Lesson 34: The Logistic Model

In our earlier examples of regression analysis, we were predicting a continuous variable such as human weight. But what if we wish to predict a dichotomous varible, i.e. one recording which of two outcomes occurs?

Consider the Pima dataset from earlier examples. Say we are predicting whether someone has — or will later develop — diabetes. This is coded in the test column of the dataset, 1 for having the disease, 0 for not.

As a simple example, say we try to predict test from the variables bim and age. A linear model would be

mean test = β0 + β1 bmi + β2 age

Remember, test takes on the values 1 and 0. What happens when we take the average of a bunch of 1s and 0s? The answer is that we get the proportion of 1s.
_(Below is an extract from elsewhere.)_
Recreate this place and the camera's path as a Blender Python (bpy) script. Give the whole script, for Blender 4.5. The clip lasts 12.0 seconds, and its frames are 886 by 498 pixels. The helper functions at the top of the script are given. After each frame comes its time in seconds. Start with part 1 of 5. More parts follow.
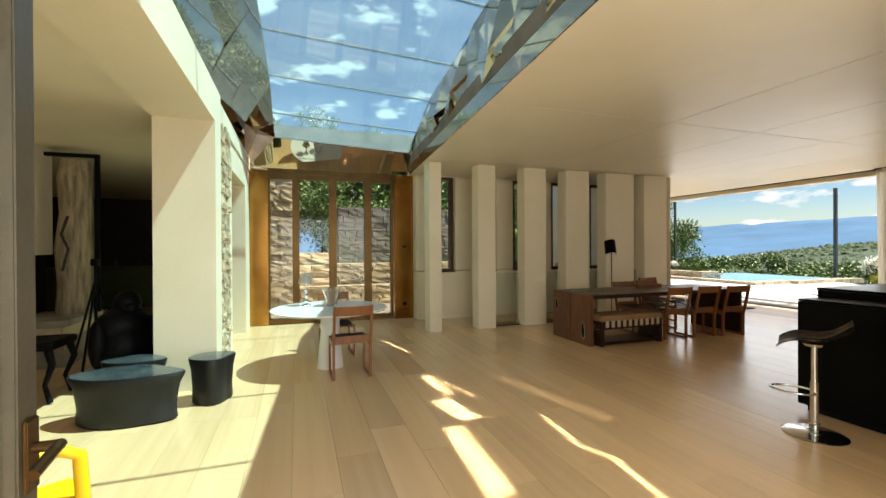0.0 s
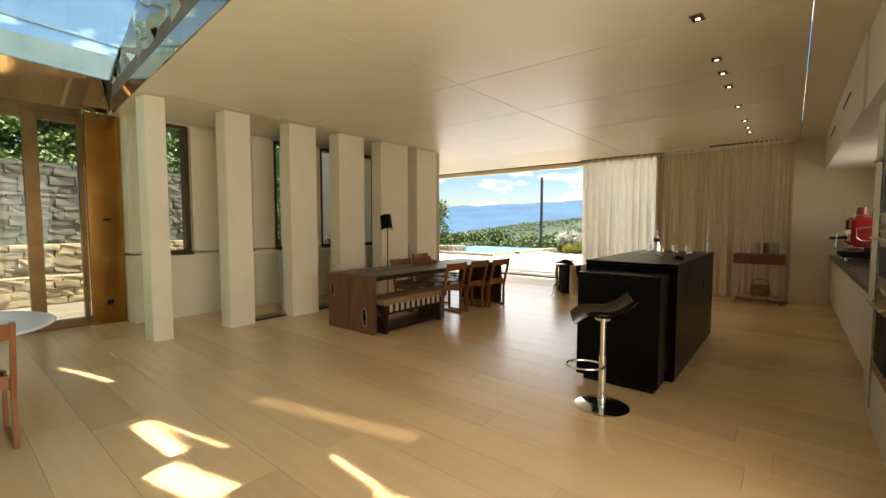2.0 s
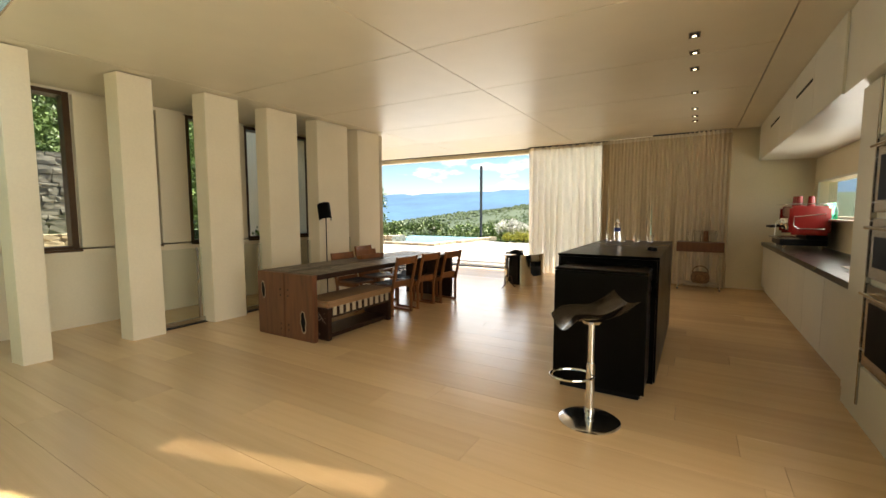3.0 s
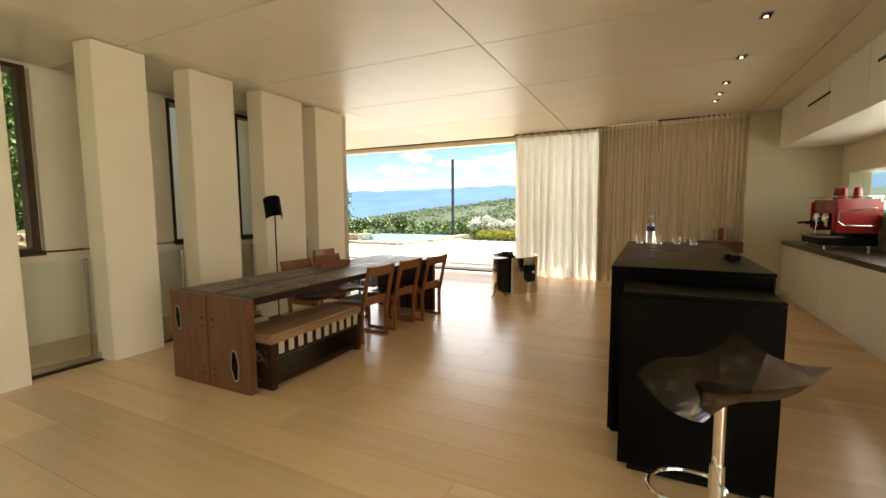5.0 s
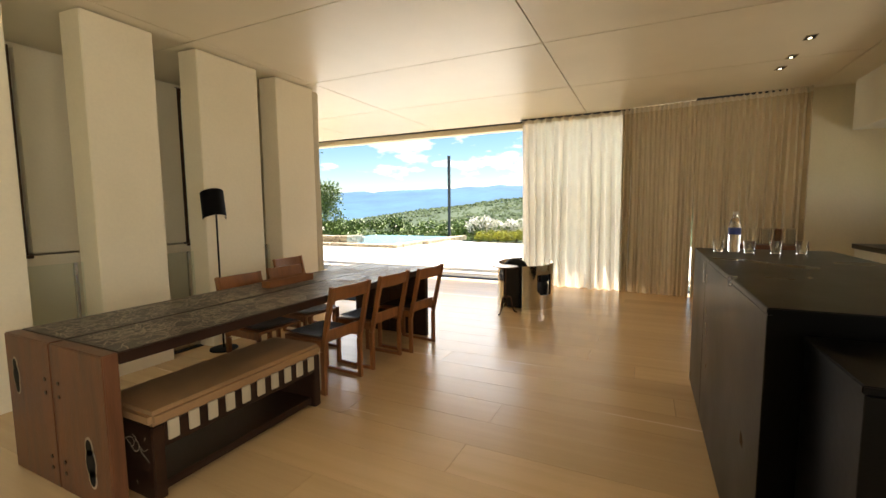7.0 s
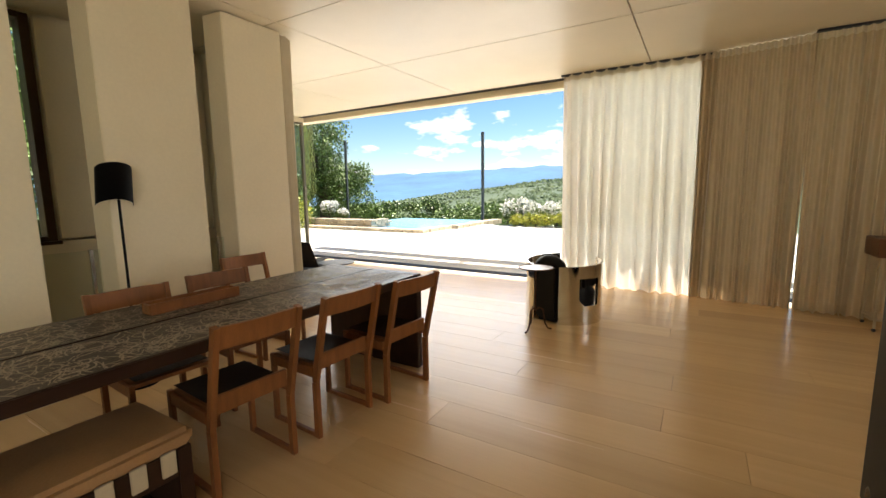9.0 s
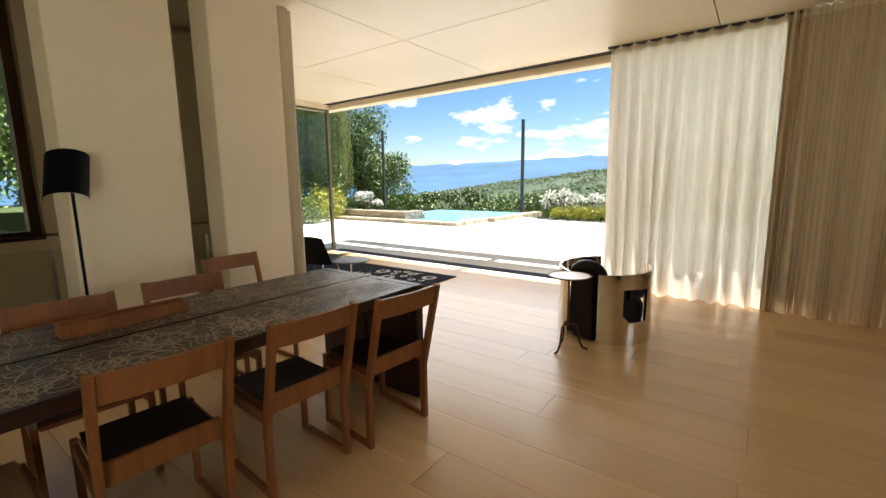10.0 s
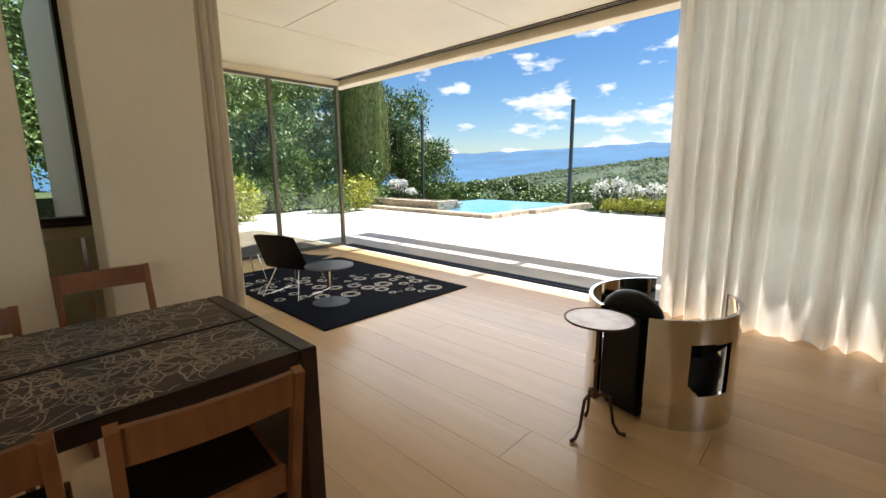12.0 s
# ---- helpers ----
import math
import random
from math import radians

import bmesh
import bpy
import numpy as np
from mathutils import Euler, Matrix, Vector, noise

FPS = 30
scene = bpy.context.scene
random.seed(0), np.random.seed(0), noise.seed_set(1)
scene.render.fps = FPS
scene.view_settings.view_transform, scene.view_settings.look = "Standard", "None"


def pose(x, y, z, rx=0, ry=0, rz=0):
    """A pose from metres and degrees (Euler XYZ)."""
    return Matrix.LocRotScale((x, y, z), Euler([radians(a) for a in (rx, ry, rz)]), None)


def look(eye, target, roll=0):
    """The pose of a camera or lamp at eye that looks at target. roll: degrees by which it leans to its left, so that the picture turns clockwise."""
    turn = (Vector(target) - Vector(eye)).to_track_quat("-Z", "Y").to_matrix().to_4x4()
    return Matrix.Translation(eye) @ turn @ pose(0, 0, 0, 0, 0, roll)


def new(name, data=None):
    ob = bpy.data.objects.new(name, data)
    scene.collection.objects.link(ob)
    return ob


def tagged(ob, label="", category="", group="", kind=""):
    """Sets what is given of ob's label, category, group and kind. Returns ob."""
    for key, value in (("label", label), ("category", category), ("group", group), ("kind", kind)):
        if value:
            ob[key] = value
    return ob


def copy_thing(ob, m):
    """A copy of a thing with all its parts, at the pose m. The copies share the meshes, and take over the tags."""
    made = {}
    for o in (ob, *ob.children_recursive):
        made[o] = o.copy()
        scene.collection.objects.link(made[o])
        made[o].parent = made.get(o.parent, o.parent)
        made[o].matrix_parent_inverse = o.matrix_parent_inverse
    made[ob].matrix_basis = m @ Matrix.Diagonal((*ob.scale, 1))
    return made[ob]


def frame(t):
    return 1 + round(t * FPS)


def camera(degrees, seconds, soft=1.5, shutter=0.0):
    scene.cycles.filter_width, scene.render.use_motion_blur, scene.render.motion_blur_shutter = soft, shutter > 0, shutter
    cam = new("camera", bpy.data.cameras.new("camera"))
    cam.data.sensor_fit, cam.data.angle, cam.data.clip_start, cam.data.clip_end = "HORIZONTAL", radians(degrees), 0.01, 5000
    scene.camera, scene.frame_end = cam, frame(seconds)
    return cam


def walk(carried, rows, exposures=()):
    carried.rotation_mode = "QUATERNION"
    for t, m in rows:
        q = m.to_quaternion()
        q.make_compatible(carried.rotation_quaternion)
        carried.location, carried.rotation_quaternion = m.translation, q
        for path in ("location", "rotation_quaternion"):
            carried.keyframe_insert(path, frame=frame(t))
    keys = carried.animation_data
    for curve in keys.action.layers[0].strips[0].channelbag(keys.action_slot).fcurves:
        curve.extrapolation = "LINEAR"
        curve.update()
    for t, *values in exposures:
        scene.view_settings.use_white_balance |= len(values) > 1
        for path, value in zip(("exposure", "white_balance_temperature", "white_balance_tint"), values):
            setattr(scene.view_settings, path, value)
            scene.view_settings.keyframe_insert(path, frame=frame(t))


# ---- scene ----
cam = camera(92.6, 12.0)
PATH = [
    (0, (0.04, 0.176, 1.496), (0.692, 2.067, 1.488), -0.3),
    (0.5, (0.121, 0.469, 1.479), (0.962, 2.283, 1.438), -0.4),
    (1, (0.234, 0.736, 1.473), (1.339, 2.401, 1.396), -0.3),
    (1.5, (0.384, 0.984, 1.463), (1.743, 2.448, 1.37), -0.2),
    (2, (0.536, 1.258, 1.462), (2.077, 2.526, 1.341), -0.0),
    (2.5, (0.709, 1.529, 1.456), (2.353, 2.66, 1.315), -0.1),
    (3, (0.902, 1.797, 1.466), (2.615, 2.815, 1.293), -0.1),
    (5, (1.955, 2.659, 1.452), (3.743, 3.535, 1.263), -0.3),
    (5.5, (2.23, 2.82, 1.447), (4.013, 3.706, 1.259), -0.3),
    (6, (2.519, 2.989, 1.445), (4.29, 3.899, 1.257), -0.2),
    (6.5, (2.844, 3.135, 1.431), (4.626, 4.024, 1.249), -0.4),
    (7, (3.15, 3.228, 1.411), (4.946, 4.088, 1.224), -0.5),
    (9, (4.585, 3.567, 1.404), (6.284, 4.588, 1.133), -0.8),
    (9.5, (4.892, 3.643, 1.416), (6.526, 4.757, 1.119), -0.5),
    (10, (5.25, 3.709, 1.41), (6.835, 4.889, 1.099), -0.7),
    (10.5, (5.578, 3.782, 1.393), (7.117, 5.016, 1.064), -0.6),
    (11, (5.907, 3.844, 1.379), (7.388, 5.143, 1.032), -0.6),
    (11.5, (6.221, 3.95, 1.376), (7.668, 5.283, 1.016), -0.4),
    (12, (6.573, 4.072, 1.386), (8.0, 5.426, 1.023), -0.5),
]
walk(cam, [(t, look(eye, target, roll)) for t, eye, target, roll in PATH],
     exposures=[(0.0, 1.18, 6800, 10), (1.0, 1.22, 6950, 10), (2.5, 1.60, 7000, 10), (5.0, 1.78, 7100, 10), (7.0, 1.76, 7000, 10), (9.5, 1.59, 6700, 10), (12.0, 1.18, 6150, 10)])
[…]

For instance, the mean of the numbers 1,0,1,1 is 3/4, which is exactly the proportion of 1s in that data.

In statististical terms, what the above equation is doing is expressing the probability of a 1 — i.e. the probability of having diabetes — in terms of Body Mass Index and age.

Not a bad model, but one troubling point is that the right-hand side could evaluate to a number less than 0 or greater than 1, which would be impossible for a probability. In order to deal with that problem, we might use a logistic model, as follows.

Define the logistic function to be

l(t) = 1 / (1 + e-t)

We then modify the above equation to

probability of diabetes = l(β0 + β1 bmi + β2 age)

As before, the statistical details are beyond the scope of this R tutorial, but here is how you estimate the coefficients βi using R:

> glout <- glm(test ~ bmi + age, data=pima, family=binomial)
> summary(glout)
...
Coefficients:
            Estimate Std. Error z value Pr(>|z|)    
(Intercept) -5.40378    0.51530 -10.487  < 2e-16 ***
bmi          0.09825    0.01248   7.874 3.45e-15 ***
age          0.04561    0.00694   6.571 4.98e-11 ***
...

Let’s explore those estimated βi a bit. Consider women with about average BMI, say 32, and compare 30-year-olds to those of age 40.

> l <- function(t) 1 / (1 + exp(-t))
> l(-5.40378 + 32*0.09825 + 30*0.04561)
[1] 0.2908045
> l(-5.40378 + 32*0.09825 + 40*0.04561)
[1] 0.3928424

So, the risk of diabetes increases substantial over that 10-year period, but this population and BMI level.